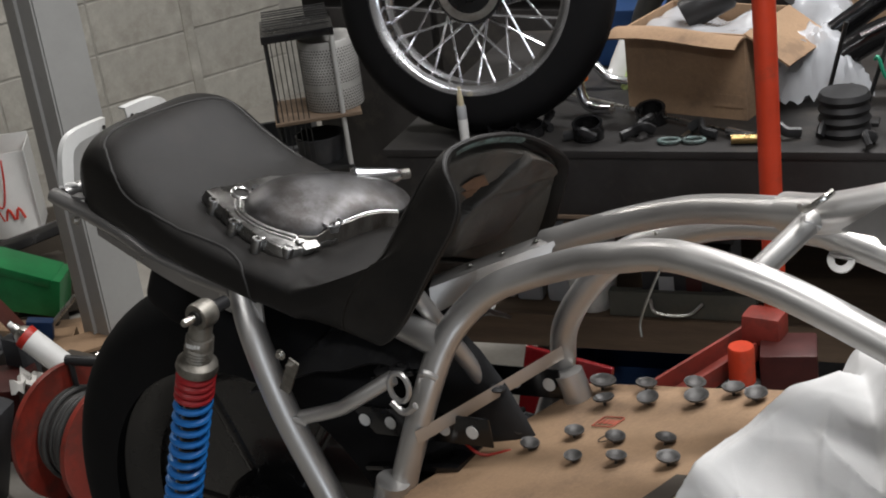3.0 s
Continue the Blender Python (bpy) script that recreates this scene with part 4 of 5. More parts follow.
single("bent_chrome_pipe", sweep([(-0.05, 0.02, 0.09), (0.0, 0, 0.03), (0.03, 0, 0.012), (0.10, 0, 0.012), (0.2, 0.03, 0.012)], 0.008, 12, 5), CHROME, "bent chrome pipe on the bench", "pipe", at_bench(0.26, 0.30), BENCH_TURN)
crate = thing("blue_crate", at_bench(0.16, 0.42), BENCH_TURN, "blue plastic crate with rags at the back of the bench", "crate")
part("crate_body", box(0.22, 0.16, 0.10, (0.11, 0.08, 0.05), 0.006), BLUEPL, crate)
single("white_rag", thick(grid(14, 12, lambda u, v: (0.10 * u, 0.08 * v, 0.005 + 0.07 * math.sin(math.pi * u) * math.sin(math.pi * v) + 0.025 * abs(noise.noise(Vector((u * 5, v * 5, 3)))))), 0.002), WHITEPL, "crumpled pale rag on the bench", "rag", at_bench(0.255, 0.33), BENCH_TURN)
single("green_rag", thick(grid(12, 10, lambda u, v: (0.07 * u, 0.05 * v, 0.005 + 0.03 * math.sin(math.pi * u) * math.sin(math.pi * v) + 0.015 * noise.noise(Vector((u * 5, v * 5, 9))))), 0.002), mat("pale_green_cloth", (0.45, 0.55, 0.22), 0.9), "pale green rag on the bench", "rag", at_bench(0.295, 0.29), BENCH_TURN)
single("brown_carton", box(0.16, 0.12, 0.16, (0, 0, 0.08), 0.002), CARD, "closed brown carton at the back of the bench", "box", at_bench(0.38, 0.55), BENCH_TURN)
single("brown_carton", box(0.30, 0.12, 0.10, (0, 0, 0.05), 0.002), CARD, "flat brown carton at the back of the bench", "box", at_bench(0.72, 0.58), BENCH_TURN)

# cylinder block on the bench
cyl = thing("cylinder_block", at_bench(0.78, 0.10), BENCH_TURN - 4, "alloy engine cylinder block with long studs on the bench", "engine part")
part("block", box(0.15, 0.10, 0.055, (0.06, 0.05, 0.105), 0.006), ENGINE, cyl)
for k in range(7):
    part("cooling_fin", box(0.16, 0.11, 0.005, (0.06, 0.05, 0.012 + 0.0105 * k), 0.001), ENGINE, cyl)
part("fin_core", box(0.13, 0.085, 0.08, (0.06, 0.05, 0.04), 0.004), ENGINE, cyl)
for u in (0.02, 0.10):
    part("bore", lathe([(0.026, 0), (0.034, 0), (0.034, 0.03), (0.029, 0.031), (0.026, 0.028)], 28, (u, 0.05, 0.13), (0, 0, 1), True), STOOLGREY, cyl)
for u in (-0.01, 0.06, 0.13):
    for v in (0.005, 0.095):
        part("stud", rod((u, v, 0.1), (u, v, 0.205), 0.0035, 8), DARKSTEEL, cyl)
exh = thing("exhaust_pipe", at_bench(0.60, 0.22), BENCH_TURN, "curved black exhaust pipe with chrome band on the bench", "exhaust")
part("pipe", sweep([(0, 0, 0.03), (0.05, 0.02, 0.06), (0.12, 0.03, 0.10), (0.2, 0.03, 0.115), (0.3, 0.0, 0.09)], 0.022, 14, 5), BLACKPAINT, exh)
part("trim", sweep([(0.09, 0.0, 0.105), (0.15, 0.005, 0.128), (0.22, 0.0, 0.132), (0.3, -0.02, 0.11)], 0.004, 8, 5), CHROME, exh)
part("lever_rod", rod((0.04, -0.04, 0.005), (0.075, -0.05, 0.14), 0.0035, 8), DARKSTEEL, exh)
can = single("rubber_gaiter", lathe([(0.0, 0)] + [(0.034 + 0.004 * (i % 2), 0.008 * i) for i in range(9)] + [(0.0, 0.07)], 24), BLACKPLASTIC, "ribbed black rubber gaiter on the bench", "rubber part", at_bench(0.68, 0.08), 0)
mc = thing("master_cylinder", at_bench(0.885, 0.13), BENCH_TURN, "black control lever assembly with steel cap", "engine part")
part("body", box(0.09, 0.06, 0.17, (0.03, 0.02, 0.085), 0.012), BLACKPAINT, mc)
part("cap", lathe([(0, 0), (0.03, 0), (0.034, 0.01), (0.02, 0.03), (0, 0.03)], 20, (0.0, 0.0, 0.19), (0.4, -0.4, 0.8)), STEEL, mc)
part("lever", sweep([(0.03, 0, 0.15), (0.06, -0.03, 0.2), (0.12, -0.03, 0.24)], 0.012, 10, 4), BLACKPAINT, mc)
for k, (u, v, r, h) in enumerate(((1.14, 0.10, 0.02, 0.16), (1.175, 0.11, 0.022, 0.17))):
    b = thing("spray_bottle", at_bench(u, v), 0, "dark bottle with white label standing on the bench", "bottle", "bench bottles")
    part("bottle", lathe([(0, 0), (r, 0), (r, h * 0.75), (r * 0.5, h * 0.85), (r * 0.45, h), (0, h)], 20), BLACKPLASTIC, b)
    part("label", lathe([(r * 1.02, h * 0.2), (r * 1.02, h * 0.6)], 20), WHITEPL, b, smooth=40)
single("brown_tin", box(0.07, 0.06, 0.14, (0, 0, 0.07), 0.003), FRAMERED, "brown tin on the bench", "tin", at_bench(1.24, 0.12), BENCH_TURN)
single("red_clamp", joined(box(0.012, 0.02, 0.22, (0, 0, 0.11), 0.003), box(0.04, 0.03, 0.03, (0.01, 0, 0.02), 0.003)), RED, "red tool clamp standing on the bench end", "clamp", at_bench(1.335, 0.06, 0.68), BENCH_TURN)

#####

▶ _OBJECTIVE_
Identify and copy the lines holding the word "with".

▶ _ANSWER TO THIS EXERCISE_
Continue the Blender Python (bpy) script that recreates this scene with part 4 of 5. More parts follow.
crate = thing("blue_crate", at_bench(0.16, 0.42), BENCH_TURN, "blue plastic crate with rags at the back of the bench", "crate")
cyl = thing("cylinder_block", at_bench(0.78, 0.10), BENCH_TURN - 4, "alloy engine cylinder block with long studs on the bench", "engine part")
exh = thing("exhaust_pipe", at_bench(0.60, 0.22), BENCH_TURN, "curved black exhaust pipe with chrome band on the bench", "exhaust")
mc = thing("master_cylinder", at_bench(0.885, 0.13), BENCH_TURN, "black control lever assembly with steel cap", "engine part")
    b = thing("spray_bottle", at_bench(u, v), 0, "dark bottle with white label standing on the bench", "bottle", "bench bottles")